On Both Sides of the Microphone

Capturing Music: The Impossible Task

Small-Signal Distortion in Feedback Amplifiers (PDF)

Audiences of the World, Arise!

The Ear of the Beholder, with the following memorable quote:

"This reminded me of descriptions of concerts I sometimes hear from friends. They will tell me in a dutiful tone what famous performer they heard, how wonderful his technique was, and so on. This always makes me suspicious, and I generally find that when I ask if the concert moved them, they look a little surprised and uncomfortable at my Midwestern naivete - you mean that's your criterion? - and then they answer, No.
In a way, though, you should not notice the performance at a concert. The music should be transparent to the emotion. And a reproduction system should be transparent to the music.

People accept amazing ugliness in reproduced sound because it's impressive or overwhelming, or because it emanates from expensive or reputedly good equipment. In the long run it all comes out in the wash; but as Keynes said, in the long run we are all dead.

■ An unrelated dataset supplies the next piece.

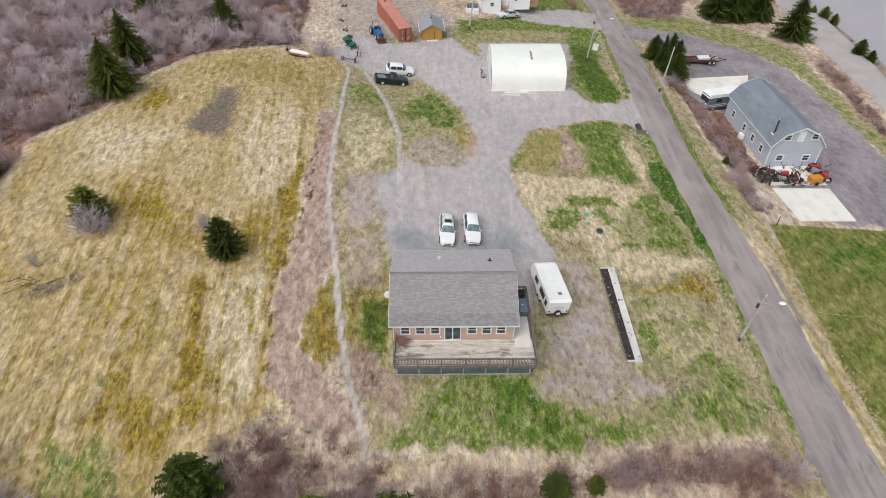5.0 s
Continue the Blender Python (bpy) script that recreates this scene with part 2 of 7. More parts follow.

Meanwhile, you may be the live owner of equipment you can't stand. To short-circuit this process, listen at some length before you buy. Notice your state of muscle tension, notice how quickly you tire of the sound, notice whether you are attending to the equipment or the music. Ask yourself if the sound is beautiful. That is more important than volumes of technical data!"
 
Lynn Olson said:
...I'm a fan of James Boyk, a former professor at CalTech...

Lynn,

Thanks for the links. I particularly like this one from Dynamic Inflection and the Beauty of Live Music:

But unlike the situation with solid-state amplifiers, where I have at least heard a couple of absolutely top-quality units, with digital I have heard none at all, even after several years of trying. These perceptions are the reason that we do All-Tube AnalogTM recording. They also underlie our hyperbole, "Digital finishes what the transistor began." - James Boyk, 1985

Also Lynn, could you send me an email. I sent a message to your 'nutshell' email address, but I am guessing you haven't received it.